Despite wild stories of teenage girls submitting school homework in netspeak back in the 00s, Breffni can’t see emoji taking over outside the areas where they are already used.
“I can’t buy into all the outcry and apocalyptic predictions about what emoji mean – it’s like trying to beat back the tide, it’s still going to happen and the sun is still going to rise and set. Life will go on.”
However, there’s a risk of emoji getting lost in translation
You think you sent a smile, he thinks you sent an offensively smug smirk. The sometimes radically different ways that devices display certain characters can lead to embarrassing mix-ups, which Breffni suggests could be a sign of trouble for the future of emoji.
“If I send an emoji in a message to my daughter, I’m not certain she’ll see it the same way I see it,” he says.
“If that became pervasive and you couldn’t rely on the emoji being consistent, then it would break the system, even something like a smiley face might look slightly different than it does on hers, and that becomes a problem for communication.”

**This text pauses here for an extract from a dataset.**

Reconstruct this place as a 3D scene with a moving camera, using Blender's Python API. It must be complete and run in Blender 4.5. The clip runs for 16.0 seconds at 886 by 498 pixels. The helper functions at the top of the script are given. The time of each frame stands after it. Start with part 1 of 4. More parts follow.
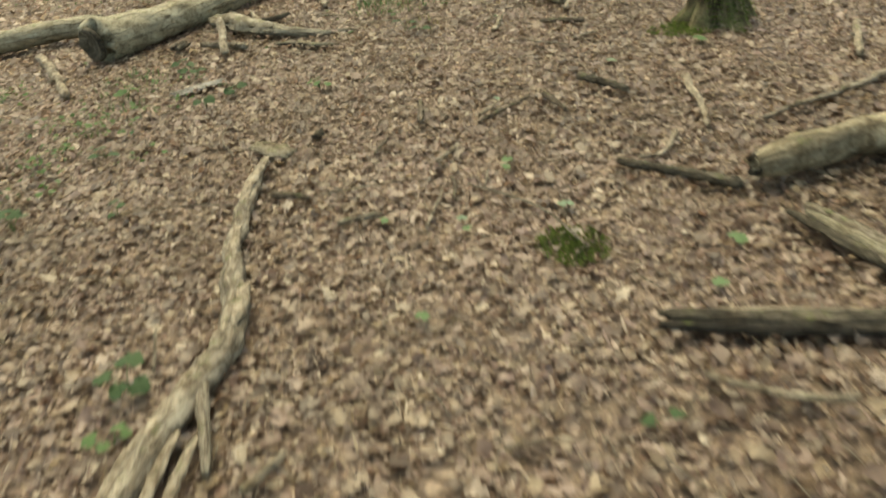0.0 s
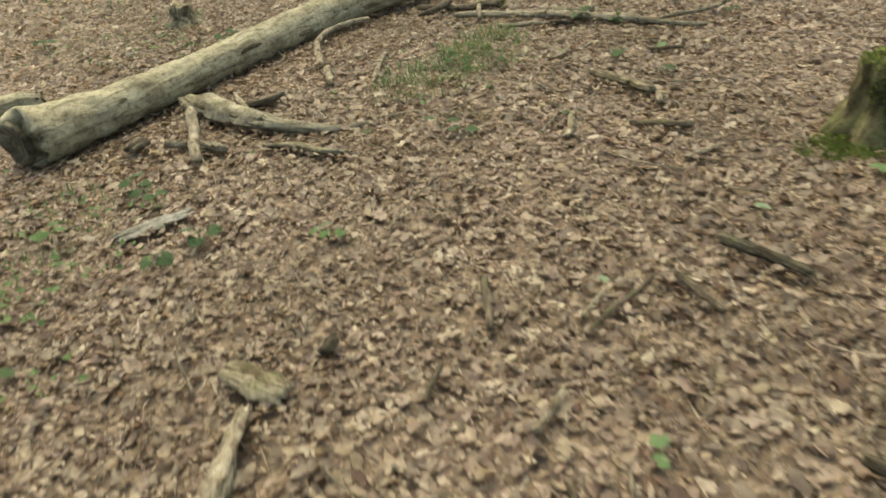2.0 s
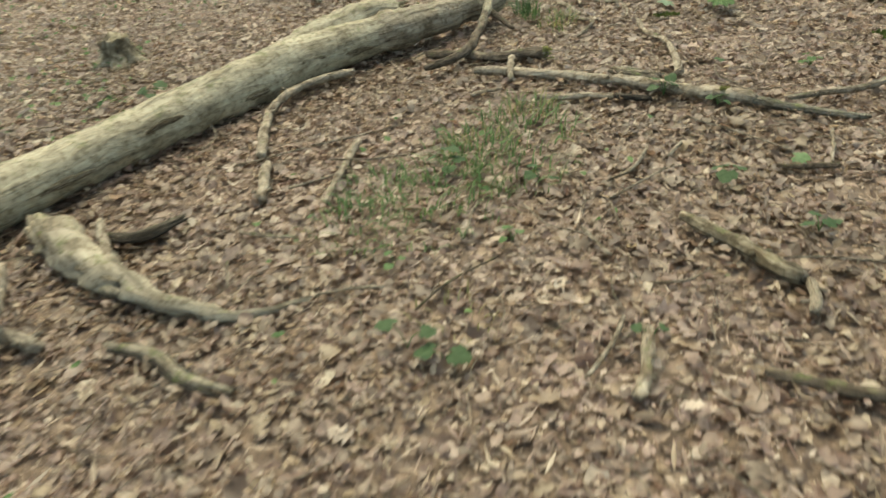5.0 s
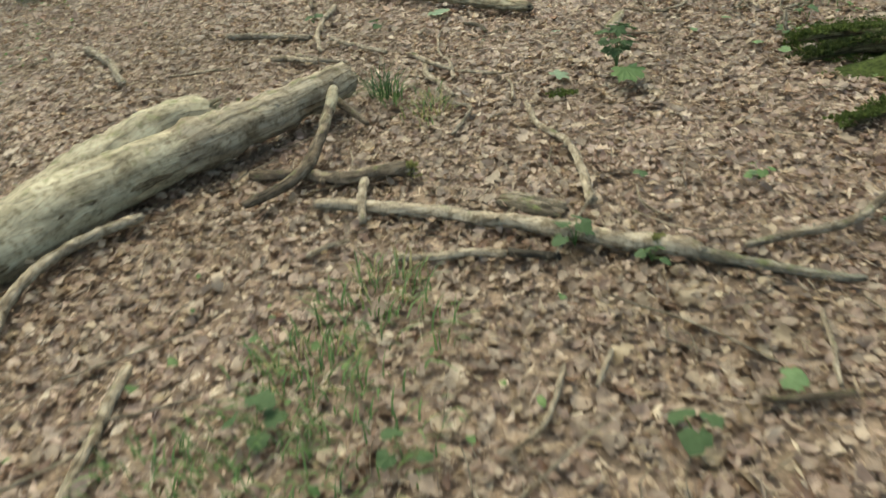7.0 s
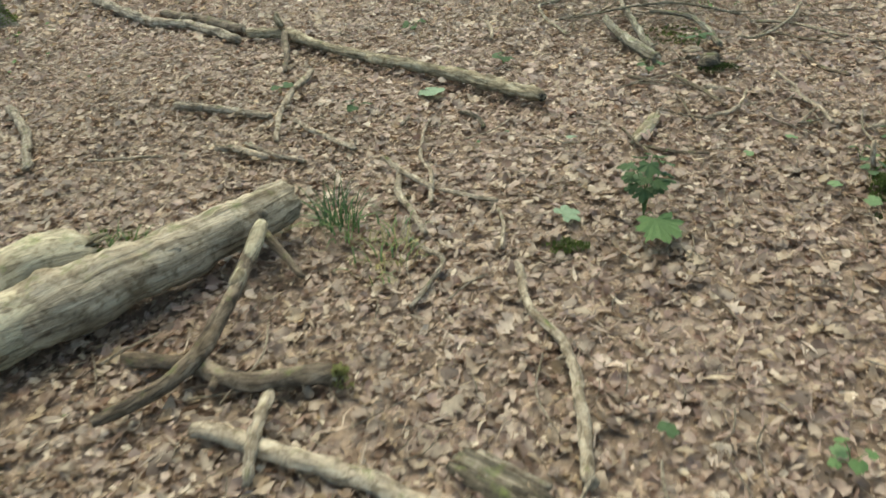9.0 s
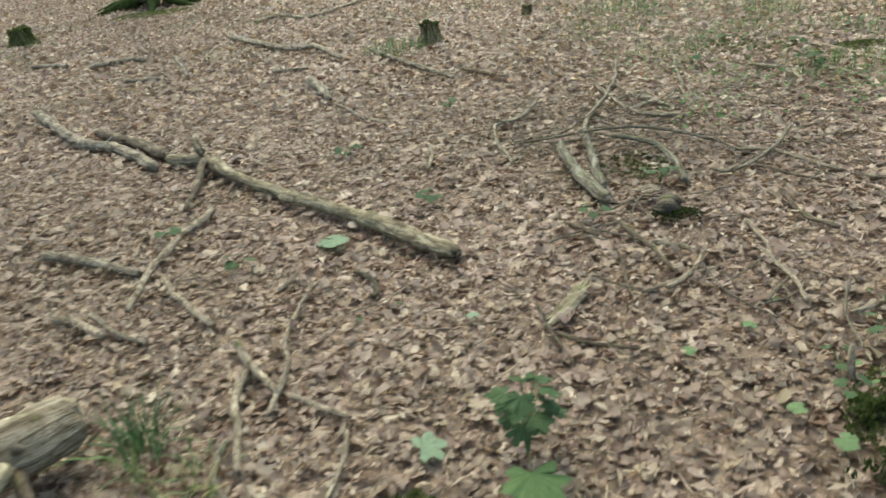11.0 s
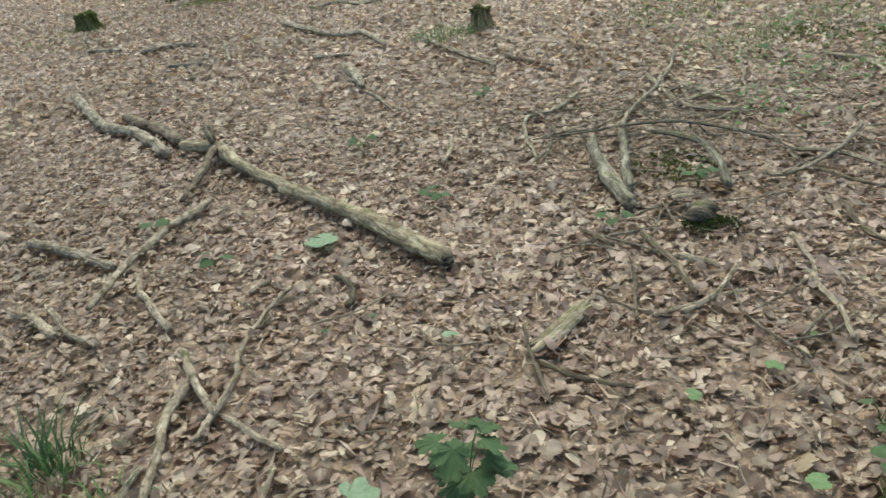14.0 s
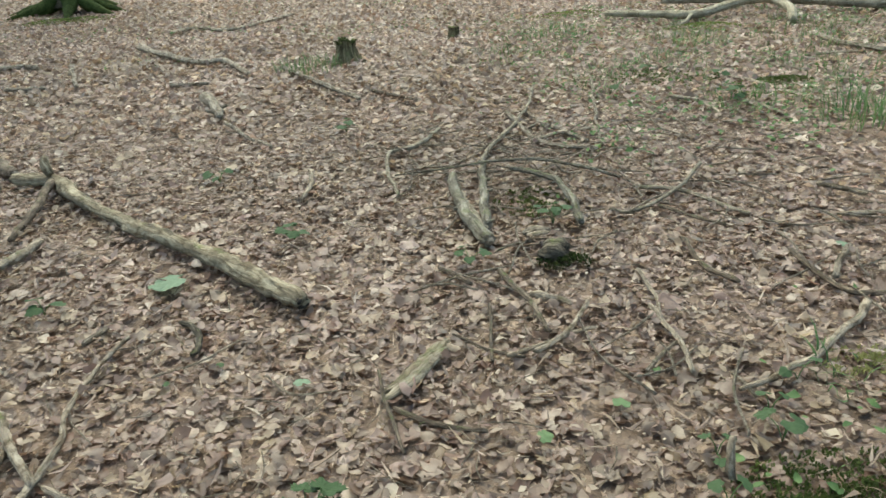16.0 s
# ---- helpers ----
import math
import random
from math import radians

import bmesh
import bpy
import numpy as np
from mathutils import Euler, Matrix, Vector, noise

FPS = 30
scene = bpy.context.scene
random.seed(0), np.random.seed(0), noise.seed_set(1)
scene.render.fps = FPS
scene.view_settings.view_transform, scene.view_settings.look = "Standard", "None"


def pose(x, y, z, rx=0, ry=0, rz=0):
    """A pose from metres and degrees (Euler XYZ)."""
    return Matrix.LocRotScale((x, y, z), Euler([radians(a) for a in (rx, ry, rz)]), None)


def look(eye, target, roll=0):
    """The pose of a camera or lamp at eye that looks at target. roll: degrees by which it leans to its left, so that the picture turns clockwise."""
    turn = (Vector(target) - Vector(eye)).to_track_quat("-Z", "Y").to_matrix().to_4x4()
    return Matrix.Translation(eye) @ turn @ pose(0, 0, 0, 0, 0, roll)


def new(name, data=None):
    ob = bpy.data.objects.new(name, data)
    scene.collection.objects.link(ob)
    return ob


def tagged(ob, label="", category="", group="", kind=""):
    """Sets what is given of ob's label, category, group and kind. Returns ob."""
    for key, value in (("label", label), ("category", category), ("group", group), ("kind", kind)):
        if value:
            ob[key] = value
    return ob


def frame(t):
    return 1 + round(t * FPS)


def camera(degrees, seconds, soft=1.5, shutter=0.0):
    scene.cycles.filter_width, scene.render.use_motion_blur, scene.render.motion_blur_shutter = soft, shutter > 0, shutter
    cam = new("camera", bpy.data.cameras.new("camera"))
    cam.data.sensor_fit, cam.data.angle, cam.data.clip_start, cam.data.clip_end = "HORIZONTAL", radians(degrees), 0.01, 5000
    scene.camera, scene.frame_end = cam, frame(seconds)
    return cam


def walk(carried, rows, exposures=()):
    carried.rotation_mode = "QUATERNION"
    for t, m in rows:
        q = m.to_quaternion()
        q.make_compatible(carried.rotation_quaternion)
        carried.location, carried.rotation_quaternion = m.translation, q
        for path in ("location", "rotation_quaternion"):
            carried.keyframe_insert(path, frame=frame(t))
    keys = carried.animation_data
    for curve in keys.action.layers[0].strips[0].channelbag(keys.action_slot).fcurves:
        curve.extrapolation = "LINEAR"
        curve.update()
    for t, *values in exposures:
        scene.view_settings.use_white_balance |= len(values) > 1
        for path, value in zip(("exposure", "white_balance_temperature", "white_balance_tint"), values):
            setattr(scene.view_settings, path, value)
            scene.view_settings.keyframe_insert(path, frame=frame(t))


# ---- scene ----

Without an agreed universal set of graphics, emoji are designed differently across platforms, and the comical iterations on an Android phone will necessarily give a different tone to conversations than the more stylised emoji on other devices.
That being said, our obsession with emoji shows no signs of abating yet – according to Emoji Tracker, the crying laughing emoji has been used 1,332,192,794 times on Twitter to date.
Language isn’t dead – long live the written word, and long live emoji.